I have seen very few attempts to analyse how and why NATO went so quickly from the brink of going out of business to agreement to go out of area instead. In part, I think the reason was that nations peered into the abyss of a world without the transatlantic alliance, and recoiled. But I also sense that too many people underestimated the deep consensus that exists across Europe and the Atlantic on post-9/11 threats and how to deal with them. NATO's Prague Summit statement and the European Union's new security strategy do not reflect divergent worldviews.
Of course there were - and still are - differences inside Europe and across the Atlantic on Iraq. But the differences were about how to handle Saddam Hussein in 2003. They were not on the big picture of the global and continuing threats from apocalyptic mass terrorism, weapons of mass destruction and failed or rogue states. If the differences had been as fundamental as the pessimists believed, NATO would not today be in Kabul and preparing to move beyond of the Afghan capital. Nor would it be supporting Poland in Iraq, and discussing calmly a potentially larger role in 2004.
Prague has set in train a genuine and profound transformation, one that is already firmly embedded in the Alliance's culture and being implemented on the ground from Kosovo to Kabul. The Omaha milkman would, I am certain, understand and approve. But he might still have one or two questions to ask. How, for example, will an Alliance created to defend Cold War Europe fare beyond the Hindu Kush?
The answer is that NATO will succeed because it has no alternative. All of its members understand and agree that if we do not go to Afghanistan, and succeed in Afghanistan, Afghanistan and its problems will come to us. Worse still, we would have to deal with the terrorists, the refugees and the drug traffickers with a much weaker international security structure because NATO would have been severely damaged and the concept of multinational security cooperation, whether in NATO, the European Union, the United Nations or coalitions, would have been dealt an equally heavy blow.
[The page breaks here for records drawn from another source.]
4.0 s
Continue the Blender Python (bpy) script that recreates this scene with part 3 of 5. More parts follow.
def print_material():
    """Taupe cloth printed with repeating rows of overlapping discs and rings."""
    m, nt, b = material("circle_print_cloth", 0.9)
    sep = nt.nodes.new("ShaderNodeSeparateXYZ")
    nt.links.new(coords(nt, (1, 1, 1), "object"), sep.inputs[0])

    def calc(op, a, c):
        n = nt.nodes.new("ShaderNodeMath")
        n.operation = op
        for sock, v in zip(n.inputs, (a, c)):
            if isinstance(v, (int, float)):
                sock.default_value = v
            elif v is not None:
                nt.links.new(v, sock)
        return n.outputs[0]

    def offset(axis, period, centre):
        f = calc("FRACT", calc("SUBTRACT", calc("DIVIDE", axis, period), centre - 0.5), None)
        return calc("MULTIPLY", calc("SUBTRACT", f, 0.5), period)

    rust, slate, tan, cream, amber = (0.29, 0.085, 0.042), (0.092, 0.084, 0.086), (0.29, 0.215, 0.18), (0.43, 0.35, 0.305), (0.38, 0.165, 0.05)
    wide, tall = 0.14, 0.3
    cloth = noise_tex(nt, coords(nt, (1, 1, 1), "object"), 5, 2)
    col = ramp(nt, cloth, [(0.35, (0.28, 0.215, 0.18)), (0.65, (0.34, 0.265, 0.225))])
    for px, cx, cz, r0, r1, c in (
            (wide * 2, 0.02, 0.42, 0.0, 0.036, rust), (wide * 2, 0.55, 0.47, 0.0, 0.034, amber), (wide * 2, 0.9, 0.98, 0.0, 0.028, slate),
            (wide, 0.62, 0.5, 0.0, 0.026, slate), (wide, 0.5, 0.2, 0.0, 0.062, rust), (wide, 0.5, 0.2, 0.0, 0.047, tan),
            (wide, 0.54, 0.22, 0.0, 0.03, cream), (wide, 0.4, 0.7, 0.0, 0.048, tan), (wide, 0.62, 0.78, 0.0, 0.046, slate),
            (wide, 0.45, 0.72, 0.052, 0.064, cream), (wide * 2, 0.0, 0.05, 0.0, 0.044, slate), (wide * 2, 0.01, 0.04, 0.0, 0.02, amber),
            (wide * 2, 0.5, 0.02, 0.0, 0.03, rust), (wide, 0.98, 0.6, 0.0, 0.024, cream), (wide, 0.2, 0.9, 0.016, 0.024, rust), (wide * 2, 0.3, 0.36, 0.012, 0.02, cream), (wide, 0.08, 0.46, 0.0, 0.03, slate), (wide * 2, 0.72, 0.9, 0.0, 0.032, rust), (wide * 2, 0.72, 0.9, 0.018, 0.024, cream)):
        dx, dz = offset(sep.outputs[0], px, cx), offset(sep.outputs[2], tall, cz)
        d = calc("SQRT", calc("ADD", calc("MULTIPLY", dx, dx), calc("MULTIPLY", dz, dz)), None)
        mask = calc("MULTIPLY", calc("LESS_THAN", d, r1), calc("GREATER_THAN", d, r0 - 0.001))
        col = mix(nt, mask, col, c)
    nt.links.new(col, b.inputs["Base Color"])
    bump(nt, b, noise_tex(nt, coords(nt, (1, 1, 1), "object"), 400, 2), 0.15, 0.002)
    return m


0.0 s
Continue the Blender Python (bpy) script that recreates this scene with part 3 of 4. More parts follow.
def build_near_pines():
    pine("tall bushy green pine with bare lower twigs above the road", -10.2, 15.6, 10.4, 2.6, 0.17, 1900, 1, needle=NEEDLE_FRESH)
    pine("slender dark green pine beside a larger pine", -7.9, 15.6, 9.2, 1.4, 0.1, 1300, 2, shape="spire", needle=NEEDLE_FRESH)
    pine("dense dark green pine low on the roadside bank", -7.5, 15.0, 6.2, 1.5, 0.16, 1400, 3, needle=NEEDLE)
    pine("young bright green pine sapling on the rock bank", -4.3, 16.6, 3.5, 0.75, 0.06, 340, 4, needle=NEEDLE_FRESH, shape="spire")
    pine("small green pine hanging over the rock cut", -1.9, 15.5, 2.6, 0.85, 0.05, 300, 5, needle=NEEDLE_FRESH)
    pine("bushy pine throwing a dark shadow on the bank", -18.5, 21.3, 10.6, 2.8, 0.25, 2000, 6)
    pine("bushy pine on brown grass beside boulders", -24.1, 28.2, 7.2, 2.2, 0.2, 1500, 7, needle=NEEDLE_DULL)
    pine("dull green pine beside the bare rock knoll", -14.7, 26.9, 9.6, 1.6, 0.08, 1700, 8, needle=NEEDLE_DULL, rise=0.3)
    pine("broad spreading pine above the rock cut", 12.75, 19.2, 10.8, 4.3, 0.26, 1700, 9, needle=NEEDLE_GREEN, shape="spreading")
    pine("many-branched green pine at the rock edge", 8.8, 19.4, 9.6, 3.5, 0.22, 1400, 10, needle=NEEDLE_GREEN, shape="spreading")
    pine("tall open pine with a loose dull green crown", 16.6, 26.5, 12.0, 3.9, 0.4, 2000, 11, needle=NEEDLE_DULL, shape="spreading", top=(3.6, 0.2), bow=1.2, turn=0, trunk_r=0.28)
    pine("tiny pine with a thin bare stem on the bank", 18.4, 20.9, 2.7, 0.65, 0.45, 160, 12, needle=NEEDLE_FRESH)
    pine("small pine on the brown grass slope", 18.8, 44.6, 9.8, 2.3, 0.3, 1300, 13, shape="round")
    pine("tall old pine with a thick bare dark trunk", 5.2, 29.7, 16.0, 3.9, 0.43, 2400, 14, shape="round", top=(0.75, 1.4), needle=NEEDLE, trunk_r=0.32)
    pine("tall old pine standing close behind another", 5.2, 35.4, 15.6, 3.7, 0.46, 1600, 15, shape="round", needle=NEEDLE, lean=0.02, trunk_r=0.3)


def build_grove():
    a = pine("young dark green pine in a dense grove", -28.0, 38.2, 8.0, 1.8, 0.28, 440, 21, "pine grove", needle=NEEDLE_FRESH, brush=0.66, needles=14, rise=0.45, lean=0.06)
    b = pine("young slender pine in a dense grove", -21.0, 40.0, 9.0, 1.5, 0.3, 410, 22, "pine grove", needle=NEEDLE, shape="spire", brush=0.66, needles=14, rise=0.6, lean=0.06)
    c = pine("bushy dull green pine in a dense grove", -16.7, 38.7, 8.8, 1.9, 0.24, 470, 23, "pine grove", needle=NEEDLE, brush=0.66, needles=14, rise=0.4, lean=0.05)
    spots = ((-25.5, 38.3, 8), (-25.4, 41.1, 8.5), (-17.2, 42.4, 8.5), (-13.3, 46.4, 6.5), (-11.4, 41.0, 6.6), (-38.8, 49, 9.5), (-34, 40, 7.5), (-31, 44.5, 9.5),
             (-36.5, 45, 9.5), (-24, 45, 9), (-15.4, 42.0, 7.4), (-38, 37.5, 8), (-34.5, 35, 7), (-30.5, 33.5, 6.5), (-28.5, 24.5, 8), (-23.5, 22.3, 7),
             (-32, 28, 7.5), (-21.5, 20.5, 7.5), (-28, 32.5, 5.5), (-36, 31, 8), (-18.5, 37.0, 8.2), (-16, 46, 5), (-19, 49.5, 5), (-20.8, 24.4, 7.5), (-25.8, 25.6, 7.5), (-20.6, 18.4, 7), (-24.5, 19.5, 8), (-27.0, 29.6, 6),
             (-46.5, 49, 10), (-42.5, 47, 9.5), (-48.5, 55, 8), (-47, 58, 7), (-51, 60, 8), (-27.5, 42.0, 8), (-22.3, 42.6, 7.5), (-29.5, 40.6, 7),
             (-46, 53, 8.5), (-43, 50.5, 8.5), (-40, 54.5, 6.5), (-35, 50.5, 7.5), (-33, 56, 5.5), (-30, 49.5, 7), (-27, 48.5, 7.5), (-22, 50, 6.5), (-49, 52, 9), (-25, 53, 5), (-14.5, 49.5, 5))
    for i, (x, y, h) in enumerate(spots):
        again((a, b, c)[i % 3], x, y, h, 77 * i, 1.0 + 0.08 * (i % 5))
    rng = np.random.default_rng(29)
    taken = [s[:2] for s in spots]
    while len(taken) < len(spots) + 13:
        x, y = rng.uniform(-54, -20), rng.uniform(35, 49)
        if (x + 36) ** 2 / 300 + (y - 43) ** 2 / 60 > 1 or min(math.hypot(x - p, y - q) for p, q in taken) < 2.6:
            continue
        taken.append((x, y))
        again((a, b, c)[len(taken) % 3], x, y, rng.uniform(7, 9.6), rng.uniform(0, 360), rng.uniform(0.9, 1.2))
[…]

I am, however, optimistic, firstly because NATO has an unbroken record of success. Second, because nations have woken up to the need for more usable and more deployable forces for operations of this kind, and are beginning to do something about it. My efforts in the autumn of 2003 to provide helicopters and intelligence teams for ISAF were well reported in the newspapers. There were fewer reports of our success in December in meeting the requirement - exceeding it in some respects. The mood has changed. I hope that next year we will be able to change the process as well so that my successor, Jaap de Hoop Scheffer, can spend less time than I have been obliged to on persuading nations to make the necessary forces available.
My third reason for optimism is NATO's record in the Balkans. Bosnia and Herzegovina, Kosovo and the former Yugoslav Republic of Macedonia* are no longer in the headlines because NATO acted, and because NATO learned lessons and put them into practice. We helped stop civil war in Bosnia and Herzegovina. We acted to prevent ethnic cleansing in Kosovo. We intervened to prevent a civil war in the former Yugoslav Republic of Macedonia.* In each successive crisis, our involvement came at an earlier stage and was therefore increasingly effective in saving lives and preventing overspill. And we were prepared to stay the course.
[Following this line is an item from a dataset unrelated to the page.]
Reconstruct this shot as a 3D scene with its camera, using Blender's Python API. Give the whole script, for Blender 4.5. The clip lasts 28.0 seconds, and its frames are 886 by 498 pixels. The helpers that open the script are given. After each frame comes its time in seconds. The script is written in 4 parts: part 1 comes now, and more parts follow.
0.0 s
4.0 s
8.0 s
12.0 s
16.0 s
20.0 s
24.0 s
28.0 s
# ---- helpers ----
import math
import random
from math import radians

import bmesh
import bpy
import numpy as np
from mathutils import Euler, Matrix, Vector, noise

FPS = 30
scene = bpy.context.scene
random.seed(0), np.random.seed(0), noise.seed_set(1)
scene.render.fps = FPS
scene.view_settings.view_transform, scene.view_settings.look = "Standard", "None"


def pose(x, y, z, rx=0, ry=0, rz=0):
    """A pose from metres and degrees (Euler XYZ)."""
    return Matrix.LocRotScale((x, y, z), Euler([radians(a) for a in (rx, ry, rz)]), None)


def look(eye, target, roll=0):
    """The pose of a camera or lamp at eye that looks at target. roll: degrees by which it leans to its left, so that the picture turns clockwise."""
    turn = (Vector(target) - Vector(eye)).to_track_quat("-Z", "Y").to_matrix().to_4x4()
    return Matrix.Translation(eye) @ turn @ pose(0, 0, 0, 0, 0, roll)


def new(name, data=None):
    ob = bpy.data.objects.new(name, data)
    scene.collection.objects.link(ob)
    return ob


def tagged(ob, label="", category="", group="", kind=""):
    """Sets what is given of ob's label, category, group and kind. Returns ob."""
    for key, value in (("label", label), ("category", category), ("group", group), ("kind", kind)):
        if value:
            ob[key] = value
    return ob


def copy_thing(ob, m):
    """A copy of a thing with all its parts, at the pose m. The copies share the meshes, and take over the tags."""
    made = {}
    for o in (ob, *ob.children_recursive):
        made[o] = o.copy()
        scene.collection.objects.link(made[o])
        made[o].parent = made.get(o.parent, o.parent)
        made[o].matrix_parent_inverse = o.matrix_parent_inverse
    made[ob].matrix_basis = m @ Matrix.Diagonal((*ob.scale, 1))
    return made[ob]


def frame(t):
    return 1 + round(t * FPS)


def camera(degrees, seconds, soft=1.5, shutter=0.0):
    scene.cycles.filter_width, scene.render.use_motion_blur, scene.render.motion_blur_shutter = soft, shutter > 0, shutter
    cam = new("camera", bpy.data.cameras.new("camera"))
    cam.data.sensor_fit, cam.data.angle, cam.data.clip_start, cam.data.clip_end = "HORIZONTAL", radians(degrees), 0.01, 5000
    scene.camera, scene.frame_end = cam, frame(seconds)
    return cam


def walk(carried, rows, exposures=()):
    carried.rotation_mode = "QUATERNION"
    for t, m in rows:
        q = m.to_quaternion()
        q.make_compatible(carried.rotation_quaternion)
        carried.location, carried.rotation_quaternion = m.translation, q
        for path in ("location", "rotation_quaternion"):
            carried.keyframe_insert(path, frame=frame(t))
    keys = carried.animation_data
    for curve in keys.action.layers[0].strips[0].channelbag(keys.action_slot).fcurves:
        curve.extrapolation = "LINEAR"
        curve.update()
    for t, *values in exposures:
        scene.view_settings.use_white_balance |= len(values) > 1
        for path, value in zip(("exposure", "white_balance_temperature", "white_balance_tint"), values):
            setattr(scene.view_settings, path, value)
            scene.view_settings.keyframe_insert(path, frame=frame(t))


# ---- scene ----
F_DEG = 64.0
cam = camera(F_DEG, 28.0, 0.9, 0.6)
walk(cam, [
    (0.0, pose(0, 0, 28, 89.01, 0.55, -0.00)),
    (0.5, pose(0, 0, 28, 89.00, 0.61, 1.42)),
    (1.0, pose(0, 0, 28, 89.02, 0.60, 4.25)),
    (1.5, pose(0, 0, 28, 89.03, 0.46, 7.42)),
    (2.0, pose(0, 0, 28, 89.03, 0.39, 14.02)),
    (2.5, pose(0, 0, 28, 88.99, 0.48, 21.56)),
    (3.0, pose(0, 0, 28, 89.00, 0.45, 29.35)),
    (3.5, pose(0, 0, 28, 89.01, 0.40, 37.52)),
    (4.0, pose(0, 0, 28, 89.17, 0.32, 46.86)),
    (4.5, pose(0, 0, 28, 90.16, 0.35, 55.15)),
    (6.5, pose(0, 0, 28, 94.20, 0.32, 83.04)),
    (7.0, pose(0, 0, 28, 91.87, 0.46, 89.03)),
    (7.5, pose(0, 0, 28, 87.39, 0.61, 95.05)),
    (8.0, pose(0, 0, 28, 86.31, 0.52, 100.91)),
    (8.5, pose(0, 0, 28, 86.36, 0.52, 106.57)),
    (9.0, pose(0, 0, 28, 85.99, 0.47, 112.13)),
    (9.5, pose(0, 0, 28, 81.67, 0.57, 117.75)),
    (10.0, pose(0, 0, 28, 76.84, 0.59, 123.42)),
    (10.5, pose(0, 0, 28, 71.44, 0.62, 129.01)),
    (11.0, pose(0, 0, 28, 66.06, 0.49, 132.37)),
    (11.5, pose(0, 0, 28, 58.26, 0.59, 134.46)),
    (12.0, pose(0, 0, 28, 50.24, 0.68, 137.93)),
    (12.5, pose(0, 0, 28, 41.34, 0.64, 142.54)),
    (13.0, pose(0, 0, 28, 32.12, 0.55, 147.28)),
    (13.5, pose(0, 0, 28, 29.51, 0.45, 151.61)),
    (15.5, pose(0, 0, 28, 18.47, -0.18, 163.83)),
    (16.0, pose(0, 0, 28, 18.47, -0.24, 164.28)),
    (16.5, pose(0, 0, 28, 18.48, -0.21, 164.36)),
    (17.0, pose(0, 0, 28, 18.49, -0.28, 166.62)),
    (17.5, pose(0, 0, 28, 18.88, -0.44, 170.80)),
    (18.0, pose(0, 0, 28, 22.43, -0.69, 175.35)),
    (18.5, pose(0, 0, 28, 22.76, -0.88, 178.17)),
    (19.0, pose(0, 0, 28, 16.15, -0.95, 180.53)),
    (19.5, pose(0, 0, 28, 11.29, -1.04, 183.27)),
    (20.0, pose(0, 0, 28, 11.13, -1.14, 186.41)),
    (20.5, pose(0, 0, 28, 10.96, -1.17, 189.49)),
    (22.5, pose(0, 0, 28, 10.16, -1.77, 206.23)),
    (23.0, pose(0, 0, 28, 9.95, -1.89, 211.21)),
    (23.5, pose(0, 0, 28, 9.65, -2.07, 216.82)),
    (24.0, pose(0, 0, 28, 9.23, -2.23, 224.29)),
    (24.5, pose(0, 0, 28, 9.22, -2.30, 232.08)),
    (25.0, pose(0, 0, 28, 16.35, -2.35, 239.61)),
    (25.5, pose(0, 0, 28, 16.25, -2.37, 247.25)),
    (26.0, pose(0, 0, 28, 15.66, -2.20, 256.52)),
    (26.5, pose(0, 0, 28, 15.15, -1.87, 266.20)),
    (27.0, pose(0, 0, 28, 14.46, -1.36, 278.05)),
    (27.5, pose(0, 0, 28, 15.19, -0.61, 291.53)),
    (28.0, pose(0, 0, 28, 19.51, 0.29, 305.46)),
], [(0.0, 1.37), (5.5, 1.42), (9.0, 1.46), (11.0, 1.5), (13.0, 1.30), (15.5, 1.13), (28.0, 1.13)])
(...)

During December's ministerial meetings, the foreign ministers of Bosnia and Herzegovina and Serbia and Montenegro sat side by side to my right at a working lunch of the EAPC countries. They are not NATO Partners yet, but only eight years after the Srebrenica massacre, they are well on the way towards Europe's mainstream. Most extraordinary of all, the strongest voice raised among the existing Partners in favour of their early membership was that of Croatia. If NATO can succeed so spectacularly in the Balkans, the great challenge of the 1990s, we can succeed in Afghanistan today.
A final question from the milkman might be: what is this row about European defence all about? Will the European Security and Defence Policy (ESDP) really damage NATO?
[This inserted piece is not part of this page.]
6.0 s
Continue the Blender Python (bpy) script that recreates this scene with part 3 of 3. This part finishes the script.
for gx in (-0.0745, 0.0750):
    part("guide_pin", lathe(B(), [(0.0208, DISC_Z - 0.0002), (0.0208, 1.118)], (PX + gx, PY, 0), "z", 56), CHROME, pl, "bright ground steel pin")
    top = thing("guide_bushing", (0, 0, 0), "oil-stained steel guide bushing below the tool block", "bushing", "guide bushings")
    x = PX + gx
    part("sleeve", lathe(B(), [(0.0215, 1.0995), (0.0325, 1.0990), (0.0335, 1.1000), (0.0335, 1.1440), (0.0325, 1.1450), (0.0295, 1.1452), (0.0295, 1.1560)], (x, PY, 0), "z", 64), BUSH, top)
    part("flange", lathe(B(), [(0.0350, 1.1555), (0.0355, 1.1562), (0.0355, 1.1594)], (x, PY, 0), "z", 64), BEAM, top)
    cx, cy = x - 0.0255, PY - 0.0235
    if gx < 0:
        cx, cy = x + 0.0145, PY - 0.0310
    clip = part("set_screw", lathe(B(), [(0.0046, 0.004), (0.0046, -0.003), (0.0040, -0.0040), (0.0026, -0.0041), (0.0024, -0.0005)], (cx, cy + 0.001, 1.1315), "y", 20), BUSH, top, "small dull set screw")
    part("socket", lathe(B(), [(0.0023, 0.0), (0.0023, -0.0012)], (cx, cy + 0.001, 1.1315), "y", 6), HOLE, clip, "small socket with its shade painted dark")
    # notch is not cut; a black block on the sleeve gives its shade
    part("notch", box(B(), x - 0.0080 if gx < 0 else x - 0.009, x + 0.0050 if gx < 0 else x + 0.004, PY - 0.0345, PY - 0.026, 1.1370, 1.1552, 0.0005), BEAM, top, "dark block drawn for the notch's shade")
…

My answer is an emphatic no. I have been as robust as anyone in my opposition to unnecessary duplication between NATO and the European Union. We need more capabilities, not paper armies and wiring diagrams connected neither to soldiers nor to reality. But that does not mean I do not welcome a stronger European security and defence role, including the ability to conduct autonomous EU missions where NATO decides to stand aside and the arcane but essential "Berlin-Plus" arrangements prove inappropriate.
I therefore welcome the agreement reached recently among the EU members on strengthening ESDP because it involves no unnecessary duplication. I am also reassured by the commitments to a strong Atlantic alliance, and to complementarity between NATO and the European Union, being made on all sides of the debate not least because governments know that genuine institutional duplication and competition would cost much more to produce much less. No government likes that kind of deal.
My message is therefore that everyone should take the long view. Put proposals to the acid test of whether they deliver real capabilities, real added value, but do not turn a Euro-drama into an Atlantic crisis. NATO and the European Union both have more than enough to do without a new round of theological nit-picking.
The intricacies of European defence apart, I suggest that the 1949 milkman from Omaha, and his European equivalents from Oslo to Oporto, Oban to Oberammergau, would come quite easily to understand and applaud the new NATO. Our world is not his. But his NATO is our NATO, transformed to deal with a new generation of threats yet based firmly on the same shared transatlantic history, culture, values and interests. It was not then, nor is it now, an alliance marked by homogeneity. Diversity is a strength, not a weakness. We do disagree. We will disagree. But in NATO - and now with Partners and with Russia - we work out our differences and move on, together. On 1 January, Jaap de Hoop Scheffer takes over the reins. Those who know him well already know his mettle. Those who do not will soon learn. The face at the top will change but it will be the same transformed NATO.
As Secretary General, I have seen the successes of our new NATO in the villages of Bosnia and Herzegovina, Kosovo and the former Yugoslav Republic of Macedonia* where the children can now look forward to peace and prospects, not war and exile, because of the commitment of half a million or more NATO soldiers who have served in the Balkans since the mid-1990s. I have seen the final divisions and stereotypes of the Cold War smashed around the new NATO-Russia Council table in Rome, and by NATO's largest ever enlargement at the Prague Summit.
I saw what the terrorists could do in the rubble of the Twin Towers and then how NATO could retool to help defeat them. I saw Alliance troops bringing hope to the streets of Kabul, a continent and a half away from the old Iron Curtain. Most of all, I have seen a transformed Alliance doing what it has done best since 1949: delivering safety and security where it matters and when it matters. This is a simple message that everyone should understand and welcome.